The air in your office may give you asthma, study says

COVID-19 may not be the only reason to steer clear of your office.

In a new study of 47 asthma patients presented this month at the European Respiratory Society International Congress, researchers at the Birmingham Regional Occupational Lung Disease Service determined that poor ventilation and pollutants wafting around common office spaces can cause workers to develop asthma.

The connection between your office and asthma

Most people assume asthma is a condition you get diagnosed with early in life. Though that’s true for the most part, occupational asthma, a type of asthma caused by exposure to inhaled irritants in the workplace, can occur at any point in your life.

Thankfully, the condition can be reversed simply by avoiding the irritants that cause asthma. The problem is that everything from printer toner to wall paint can become sensitizers, which are substances that induce an allergic reaction after continued exposure.

“Any work environment can induce occupational asthma if it harbors a respiratory sensitizer,” says the study’s Dr. Christopher Huntley, from the Birmingham Regional Occupational Lung Disease Service at University Hospitals Birmingham National Health Service Foundation Trust in the U.K. “This is a substance that triggers an irreversible allergic reaction, such as paint spray or dust. … We usually think of an office as a safe environment, so it’s possible that when asthma is diagnosed in office workers, occupational causes may be overlooked. As a result, there has been very little research on this issue.”

The most common office allergens

The physicians behind the new report have been diagnosing more and more cases of occupational asthma in patients who work in office environments. As cases continued to come in, they were able to identify three primary triggers:

Pollutants in an average office: printer toner, floor tile adhesive, mold and cleaning products.

Poor ventilation in an average office: mold in air conditioning and ventilation shafts that had been installed incorrectly.

The immediate office environment: nearby workshops, paint, and vehicle fumes.

“If a worker develops occupational asthma, workplace adjustments can and should be made to improve asthma symptoms,” Huntley said.

Office allergens hurt profits

Occupational asthma patients who requested that changes be made to their office’s environment were 100 times more likely to quit if nothing got done.

“We discovered some key causes to be aware of in an office environment, but there will certainly be others,” Huntley said. “If a worker develops occupational asthma, workplace adjustments can and should be made to help retain staff.”

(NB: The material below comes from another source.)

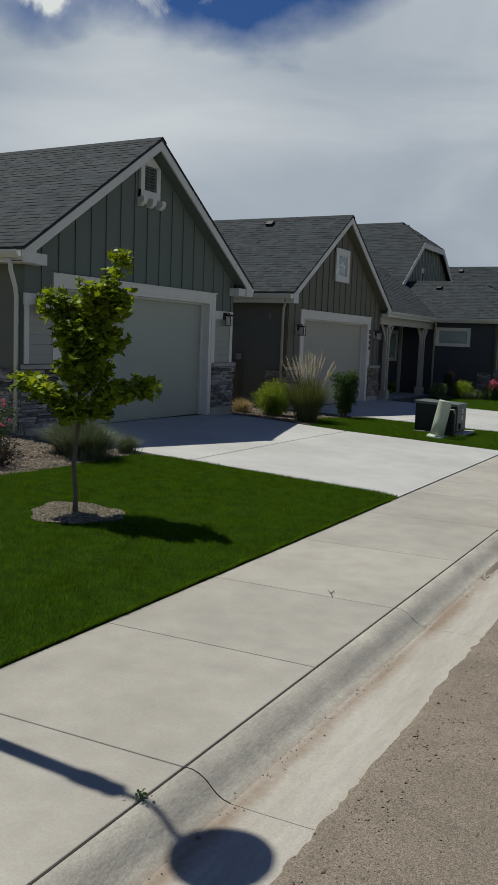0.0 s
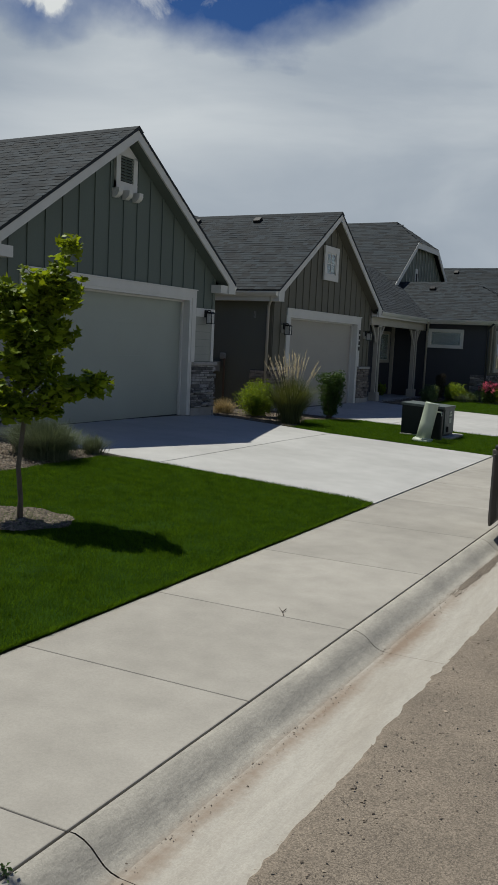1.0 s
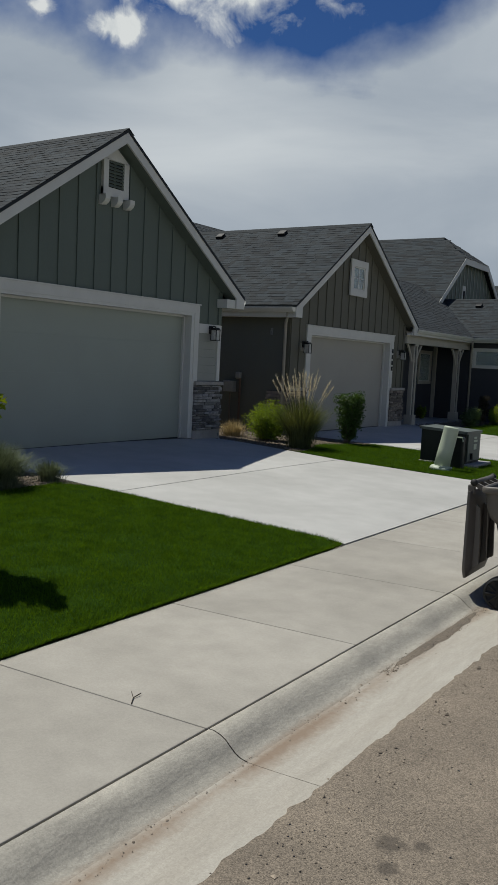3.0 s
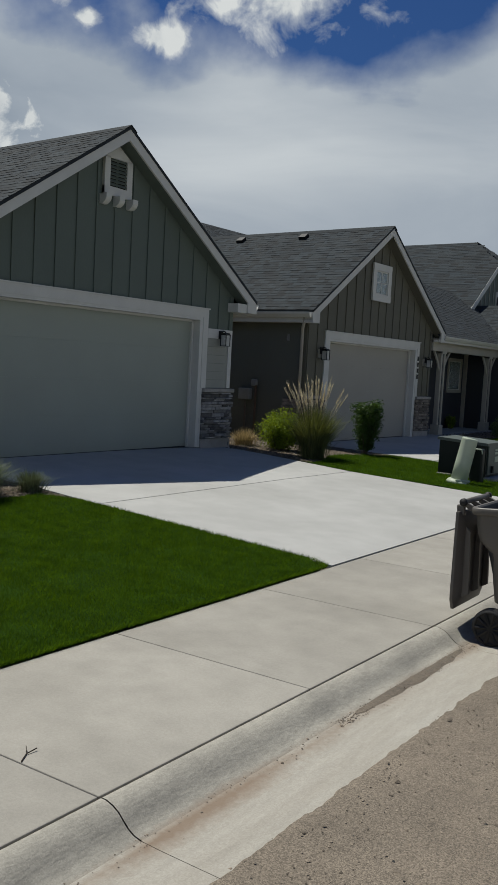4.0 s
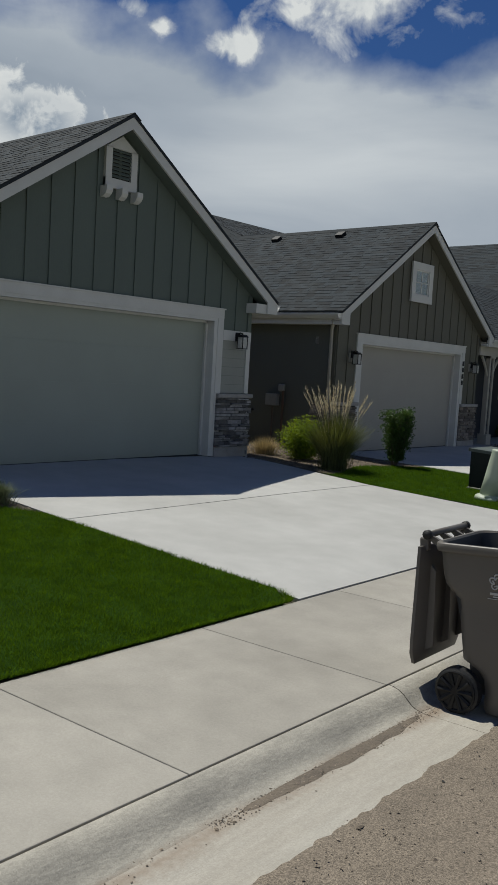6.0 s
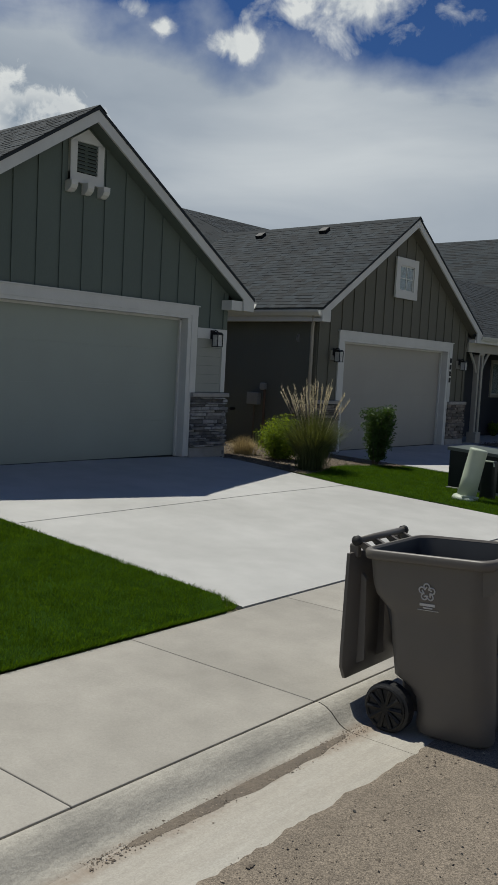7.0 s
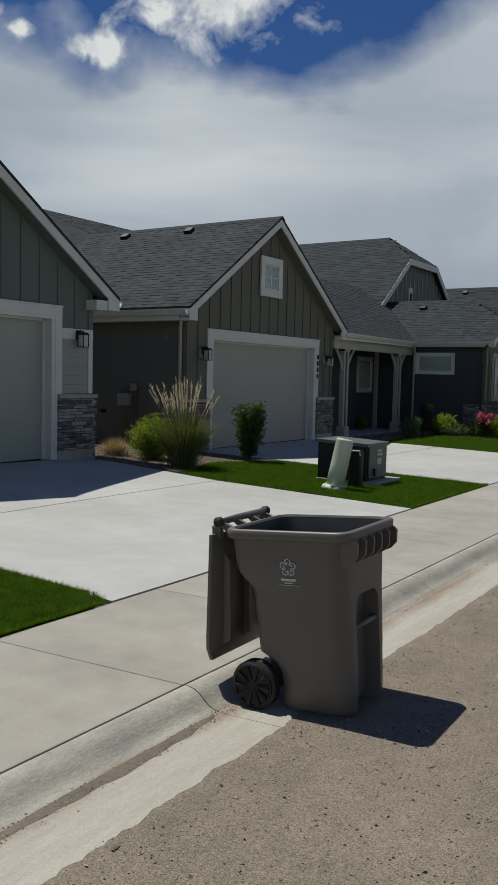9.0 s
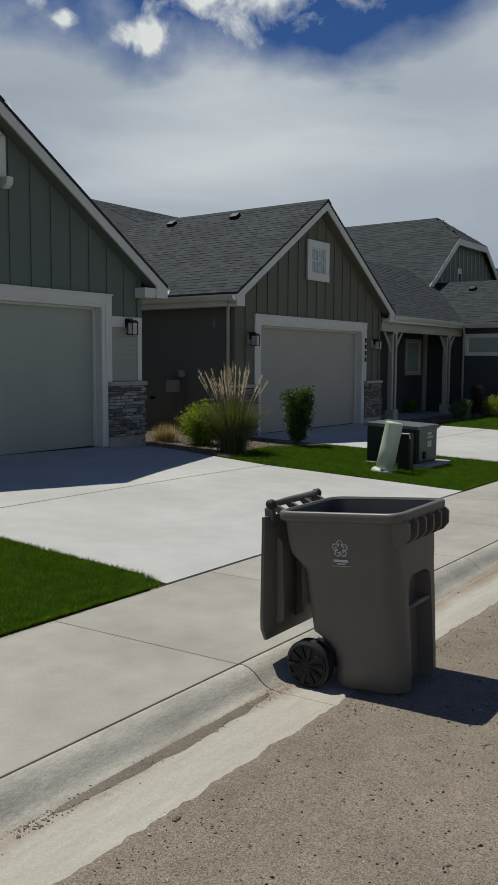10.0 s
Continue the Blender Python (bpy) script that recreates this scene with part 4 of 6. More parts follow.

Overhauling the layout of a work environment may be time-consuming and costly, but it’s something every employer should consider. Firms that did make accommodations for workers who reported health issues subsequently reported fewer sick days than firms that did not.

If renovation is out of the question, companies may want to toy around with hybrid work models.

“Working from home has been useful for patients in both establishing their diagnoses and as a form of non-pharmacological treatment,” Huntley said. “Allowing workers with occupational asthma to continue working from home may help keep office workers in their jobs as they require fewer sick days.”